General strikes don’t magically appear when we call for them—they’re the product of trust, planning, and shared risk. As Anat and I discussed on this week’s “Meeting the Moment,” Friday’s ICE Out of Minnesota Day of Truth and Freedom—which calls for no work, no school, and no shopping—has taken an extraordinary amount of planning, deep and longstanding relationships, and broad, bottom-up buy-in from labor and other groups. It also has a clear demand—get ICE out of Minnesota—that can conceivably be met. If you don’t have all of that, don’t try for a general strike where you live!
We also discussed what general strikes can and can’t do in the US compared to other countries, and the history of why they are so hard to pull off here. (Thanks/no thanks, Taft-Hartley Act and Roberts Court!)
And we reflected on what it means to be one year into Trump’s second term.
Almost everything that’s happened was knowable in advance given what Trump promised to do—but there has been no accountability for the Democratic leaders, media, and professional sensemakers who failed us by systematically minimizing that threat during the campaign. There’s a danger in the mentality of “we’ll fix it in the midterms,” as if democracy is on pause and damage isn’t accumulating every day. It creates a sort of bystander problem, where everyone is looking around waiting for someone else to do something, instead of realizing that we are the ones we’re waiting for.

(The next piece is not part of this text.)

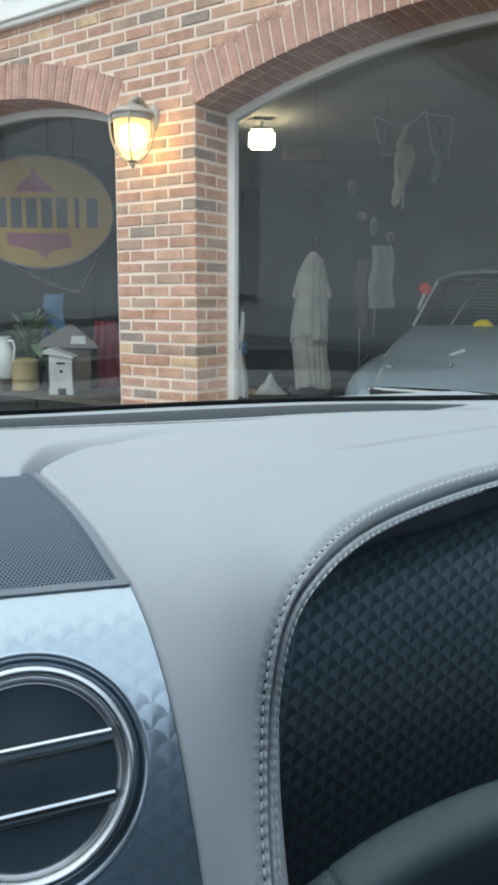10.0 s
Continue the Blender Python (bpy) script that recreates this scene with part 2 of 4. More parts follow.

Too often, things are framed as whether Trump or Democrats are winning or losing—not whether all of us are losing and what the impacts on all of our lives are. And too few recognize that Americans trust neither party to fix the problems in their lives, which causes us to overread polling fluctuations on which party is more trusted on which issue. If Democrats want to claim the world would be better for working people with them in power, they don’t have to wait for the next election — they should demonstrate that like Mamdani did when he showed up for striking nurses.
The horrific ICE raids we’re seeing are unfortunately what you see when the logic and tactics of 25 years of American counterinsurgency policing abroad becomes the template for policing us. As Anat put it, “authoritarianism is imperialism brought home.” Thankfully, the #BraveOfUS are showing up for our neighbors and communities.